Halfway through (at this point, about 2 am), we are treated to St. John’s Paschal homily that urges all to come join in the Feast, regardless of how much you may or may not have prepared by fasting.  It’s a sermon preached more than 1500 years ago.  Followed by our own priest, who began his sermon on the Prologue to John’s Gospel by assuring us that he had been reminded by his wife that it was, after all, almost 2:30 am.


After we all partook in the Eucharist, the service came to an end, or rather moved from the sanctuary to the fellowship room where all the families had brought special baskets full of all the foods that we had not been eating for the past 50 days.  The baskets were blessed with prayer and holy water, and the feasting began.  Sausages, hams, cheeses, stuffed shells, casseroles, chicken fingers, lots and lots of brightly colored eggs, bottles of wine and beer, not to mention cheese cakes, custards, chocolate candies, and my chocolate sour cream pound cake.  And a whole lot more. With lots of Paschal greetings – ‘Christ is risen!’  ‘Indeed He is risen!’  It was glorious!  A real celebration, with lots of energy, good conversation, getting up for seconds and thirds (we were hungry, having had to fast before participating in the Eucharist). 


The entire experience was a sensual feast – of the eyes with the vestments, the candles, the icons the people; of the ears with the chanting and hymns and prayers and then the bells of celebration; of the mouth with the Eucharist and then the paschal feasting; and of the body with the crossings and bowings and prostrations and processions.  Every part was engaged.  It took a long time.  But since nobody had anyplace else they had to be in the middle of the night, time was forgotten.  We could just join the river of the liturgy and flow with it until we were done.

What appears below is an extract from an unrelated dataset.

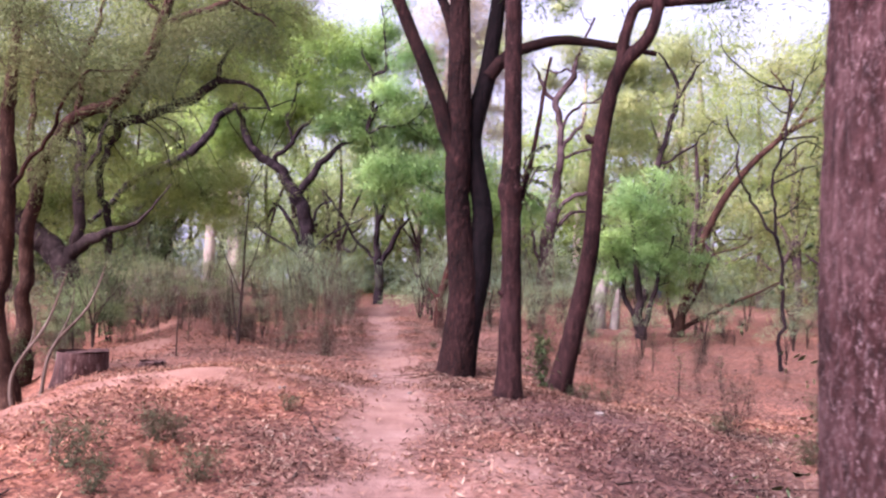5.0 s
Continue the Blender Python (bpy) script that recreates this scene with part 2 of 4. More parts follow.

It was strange making my way home at 4:30 AM, which is usually just past the time I’m getting up to go to work in the morning.  Even more strange was going on a long run at 11:00 AM just as the Methodists and the Presbyterians and the Baptists down the street were all arriving in the Easter Sunday best for their hour-or-so-long celebration of Easter.  I found myself running to the rhythms and harmonies of the hymns and chants I had worked so hard to master just a few hours before.


Attending an Easter service that stared just before Midnight and went on for almost four hours is hard.  So is trying to master the different ‘tones’ for the chants, they different tunes for the hymns, they different harmonies that go along with them, not to mention the protocols of when to bow, what to kiss, when to cross.  Oh and did I mention that we stand for our services – for the whole thing, except with the priest is preaching?  With so many trees it might be easy to miss the forest.  But the opposite is also true.  We are surrounded by churches of all kinds who in their zeal to simplify remove so many of the trees that the forest is reduced to clear-cut nothingness.  I for one would much prefer too much than not enough.  Too much content.  Too much theology.  Too much Scripture.  Too much meaning.  Too much Christ.  Too much Theotokos.  Too much holy Trinity.  But maybe that’s just me.

Definitely not easy.  Overwhelming in both form and content.  Hard Christianity.  But so very worth it.